Start

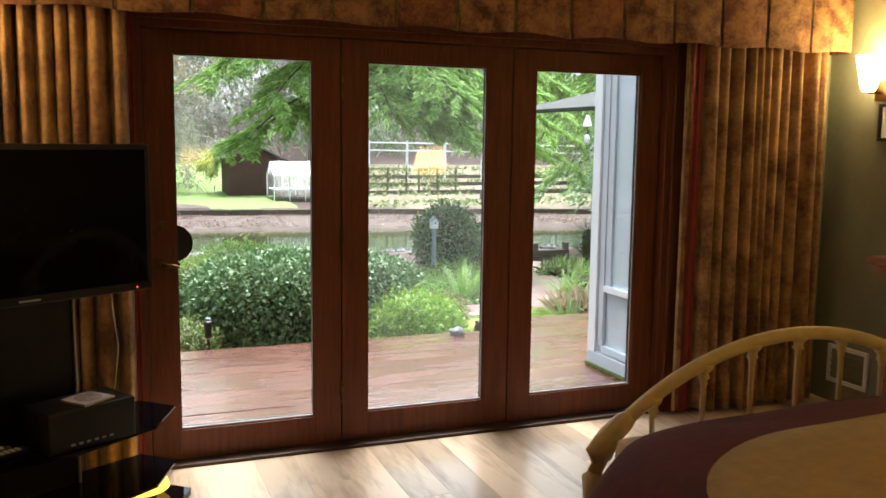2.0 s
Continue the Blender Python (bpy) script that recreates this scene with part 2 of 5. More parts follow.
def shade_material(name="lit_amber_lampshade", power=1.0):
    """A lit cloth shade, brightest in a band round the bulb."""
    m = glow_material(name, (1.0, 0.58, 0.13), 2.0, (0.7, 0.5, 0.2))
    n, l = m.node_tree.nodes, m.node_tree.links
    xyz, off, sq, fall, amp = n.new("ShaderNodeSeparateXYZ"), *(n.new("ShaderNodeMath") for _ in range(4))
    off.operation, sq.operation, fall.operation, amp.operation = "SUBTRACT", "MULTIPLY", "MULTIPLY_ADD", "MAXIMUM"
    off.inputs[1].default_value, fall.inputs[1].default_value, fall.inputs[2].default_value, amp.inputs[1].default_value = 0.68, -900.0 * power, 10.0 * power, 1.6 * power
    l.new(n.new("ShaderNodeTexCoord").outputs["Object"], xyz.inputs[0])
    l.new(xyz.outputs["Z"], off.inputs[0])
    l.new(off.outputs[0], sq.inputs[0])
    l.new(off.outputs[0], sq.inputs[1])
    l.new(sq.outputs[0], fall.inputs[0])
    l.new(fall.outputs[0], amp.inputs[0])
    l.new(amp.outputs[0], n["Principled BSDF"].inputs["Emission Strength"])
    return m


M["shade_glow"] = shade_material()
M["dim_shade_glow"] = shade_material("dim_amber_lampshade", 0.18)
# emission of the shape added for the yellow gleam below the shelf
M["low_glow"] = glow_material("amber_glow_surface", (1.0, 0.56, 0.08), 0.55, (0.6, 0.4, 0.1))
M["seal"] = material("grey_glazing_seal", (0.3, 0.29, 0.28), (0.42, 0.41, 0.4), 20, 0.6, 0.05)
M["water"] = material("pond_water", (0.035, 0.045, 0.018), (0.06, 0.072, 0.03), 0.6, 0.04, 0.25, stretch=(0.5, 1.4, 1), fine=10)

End
Start

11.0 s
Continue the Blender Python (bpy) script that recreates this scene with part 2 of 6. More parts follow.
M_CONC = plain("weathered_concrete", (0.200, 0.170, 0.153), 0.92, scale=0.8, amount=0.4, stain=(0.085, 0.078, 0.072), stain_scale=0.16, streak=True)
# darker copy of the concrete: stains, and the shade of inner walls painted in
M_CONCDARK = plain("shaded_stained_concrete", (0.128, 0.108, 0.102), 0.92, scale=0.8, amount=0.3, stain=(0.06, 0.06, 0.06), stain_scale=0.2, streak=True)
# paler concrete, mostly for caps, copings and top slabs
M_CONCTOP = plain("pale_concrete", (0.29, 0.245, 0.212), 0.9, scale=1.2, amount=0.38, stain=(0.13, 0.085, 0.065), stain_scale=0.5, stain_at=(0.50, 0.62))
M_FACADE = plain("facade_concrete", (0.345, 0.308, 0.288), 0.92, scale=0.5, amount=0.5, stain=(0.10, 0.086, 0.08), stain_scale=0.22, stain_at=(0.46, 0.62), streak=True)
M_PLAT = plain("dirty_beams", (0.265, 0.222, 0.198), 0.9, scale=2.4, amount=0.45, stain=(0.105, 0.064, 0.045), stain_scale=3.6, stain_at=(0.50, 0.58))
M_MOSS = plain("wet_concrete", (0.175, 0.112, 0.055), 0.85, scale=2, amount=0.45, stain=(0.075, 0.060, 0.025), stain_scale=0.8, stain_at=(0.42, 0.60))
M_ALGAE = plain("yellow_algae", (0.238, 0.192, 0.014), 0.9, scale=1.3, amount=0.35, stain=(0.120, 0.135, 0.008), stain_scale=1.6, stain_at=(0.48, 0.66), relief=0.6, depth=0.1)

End
Start

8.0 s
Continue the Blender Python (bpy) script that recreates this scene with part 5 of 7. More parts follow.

End

REQUEST: Starting at the line that contains "6. More parts follow.", repeat each line exactly, and stop after the line that contains "0.66), relief=0.6, depth=0.1)".

PROBLEM SOLUTION:
Continue the Blender Python (bpy) script that recreates this scene with part 2 of 6. More parts follow.
M_CONC = plain("weathered_concrete", (0.200, 0.170, 0.153), 0.92, scale=0.8, amount=0.4, stain=(0.085, 0.078, 0.072), stain_scale=0.16, streak=True)
# darker copy of the concrete: stains, and the shade of inner walls painted in
M_CONCDARK = plain("shaded_stained_concrete", (0.128, 0.108, 0.102), 0.92, scale=0.8, amount=0.3, stain=(0.06, 0.06, 0.06), stain_scale=0.2, streak=True)
# paler concrete, mostly for caps, copings and top slabs
M_CONCTOP = plain("pale_concrete", (0.29, 0.245, 0.212), 0.9, scale=1.2, amount=0.38, stain=(0.13, 0.085, 0.065), stain_scale=0.5, stain_at=(0.50, 0.62))
M_FACADE = plain("facade_concrete", (0.345, 0.308, 0.288), 0.92, scale=0.5, amount=0.5, stain=(0.10, 0.086, 0.08), stain_scale=0.22, stain_at=(0.46, 0.62), streak=True)
M_PLAT = plain("dirty_beams", (0.265, 0.222, 0.198), 0.9, scale=2.4, amount=0.45, stain=(0.105, 0.064, 0.045), stain_scale=3.6, stain_at=(0.50, 0.58))
M_MOSS = plain("wet_concrete", (0.175, 0.112, 0.055), 0.85, scale=2, amount=0.45, stain=(0.075, 0.060, 0.025), stain_scale=0.8, stain_at=(0.42, 0.60))
M_ALGAE = plain("yellow_algae", (0.238, 0.192, 0.014), 0.9, scale=1.3, amount=0.35, stain=(0.120, 0.135, 0.008), stain_scale=1.6, stain_at=(0.48, 0.66), relief=0.6, depth=0.1)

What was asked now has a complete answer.